By the numbers: Defensive back is not the Steelers’ forte, but there is hope
The Steelers have had issues selecting defensive backs in the NFL Draft. What should they do this year?
I didn’t need to evaluate every player in rounds 2 through 5 of the NFL draft, from 2010 through 2018, for you to know the Steelers have had significant struggles identifying defensive backs that could contribute on Sundays. Most of us can reel off the names, though doing so might be painful. Crezdon Butler. Curtis Brown. Ryan Grant. Should I continue?
I hear you and I’ll stop. Nobody needs to wade too deeply into the carnage to get the point. When I first began to analyze the data, I knew I would find numerous busts for the Steelers at the positions of cornerback, free safety, strong safety, and the ambiguous catch-all positions that draft gurus like to use, “defensive back” (DB), and “position flexible safety” (SAF). What I did not know was how the black and gold would measure up to the rest of the league.

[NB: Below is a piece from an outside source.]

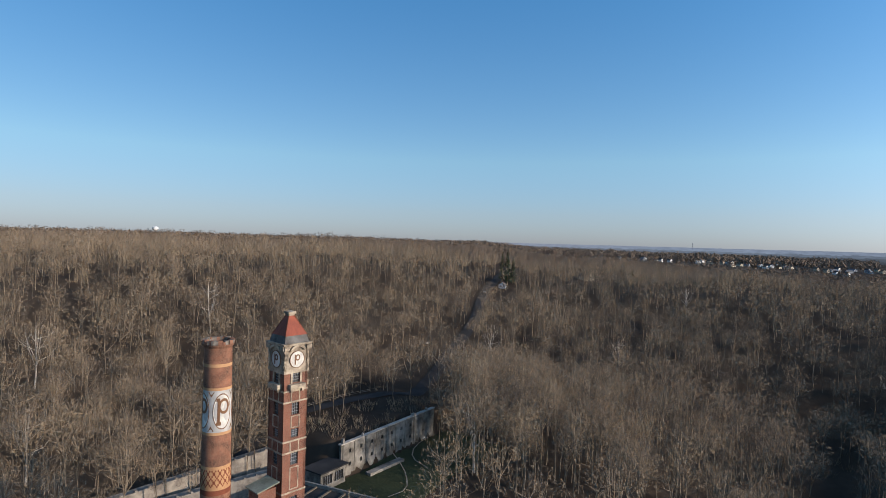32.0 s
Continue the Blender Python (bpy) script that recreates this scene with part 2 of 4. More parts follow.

I expected that all teams would struggle with evaluating a position like cornerback. A player must have athletic tools that most of us only experience with a video game controller in hand. They must have a football acumen that enables them to analyze game tape, translate what they see into reality, and then make quick decisions within the particular defense called by the D-coordinator before the quarterback receives the snap. Oh, and then there is the intangible part of the position.
They must have the confidence of a high caliber salesperson and the kind of short memory you see only in elite athletes and 10-year-olds who just landed on their face after trying a 720 at the local skate park only to be back at it 2 minutes later. I might have kids and might know something about the last one.
I’m sure many of you recall a moment of your athletic careers, be it high school, college, or that small percentage of professional athletes who learned somewhere along the way that dwelling on failure is a path directly to the bench.